**** Information supplied ****

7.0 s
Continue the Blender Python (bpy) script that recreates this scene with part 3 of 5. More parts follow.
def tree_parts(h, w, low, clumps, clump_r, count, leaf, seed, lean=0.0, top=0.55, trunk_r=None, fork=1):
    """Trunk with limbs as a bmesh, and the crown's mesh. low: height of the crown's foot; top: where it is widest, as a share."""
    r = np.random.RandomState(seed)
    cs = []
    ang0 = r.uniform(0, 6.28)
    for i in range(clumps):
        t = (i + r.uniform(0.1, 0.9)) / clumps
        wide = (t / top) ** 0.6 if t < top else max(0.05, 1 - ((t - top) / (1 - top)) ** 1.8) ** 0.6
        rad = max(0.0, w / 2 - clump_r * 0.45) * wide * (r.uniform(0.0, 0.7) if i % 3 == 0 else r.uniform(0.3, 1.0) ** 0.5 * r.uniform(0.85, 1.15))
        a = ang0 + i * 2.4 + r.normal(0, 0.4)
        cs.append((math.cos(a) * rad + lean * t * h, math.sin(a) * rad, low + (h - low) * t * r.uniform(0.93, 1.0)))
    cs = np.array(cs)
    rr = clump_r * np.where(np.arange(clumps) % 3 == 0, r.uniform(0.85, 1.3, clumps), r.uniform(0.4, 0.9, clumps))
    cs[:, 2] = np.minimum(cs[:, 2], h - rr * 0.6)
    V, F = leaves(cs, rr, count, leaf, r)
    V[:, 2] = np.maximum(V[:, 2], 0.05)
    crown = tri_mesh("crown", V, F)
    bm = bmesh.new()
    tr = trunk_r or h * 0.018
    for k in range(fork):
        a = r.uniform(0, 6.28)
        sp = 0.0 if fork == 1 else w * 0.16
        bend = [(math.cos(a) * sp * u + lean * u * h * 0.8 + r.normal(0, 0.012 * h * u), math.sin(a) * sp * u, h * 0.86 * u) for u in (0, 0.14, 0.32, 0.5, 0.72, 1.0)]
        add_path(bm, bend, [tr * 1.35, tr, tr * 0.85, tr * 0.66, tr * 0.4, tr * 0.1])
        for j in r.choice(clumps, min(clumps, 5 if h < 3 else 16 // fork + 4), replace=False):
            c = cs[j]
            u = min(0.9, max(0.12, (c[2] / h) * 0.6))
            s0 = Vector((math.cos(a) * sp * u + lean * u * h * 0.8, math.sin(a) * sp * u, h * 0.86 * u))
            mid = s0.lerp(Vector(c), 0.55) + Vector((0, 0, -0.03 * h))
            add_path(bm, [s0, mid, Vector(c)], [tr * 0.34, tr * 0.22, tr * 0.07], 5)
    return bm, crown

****

= Written request =
Going through the data, tally the lines containing "with" and report only the result.

= Task response =
2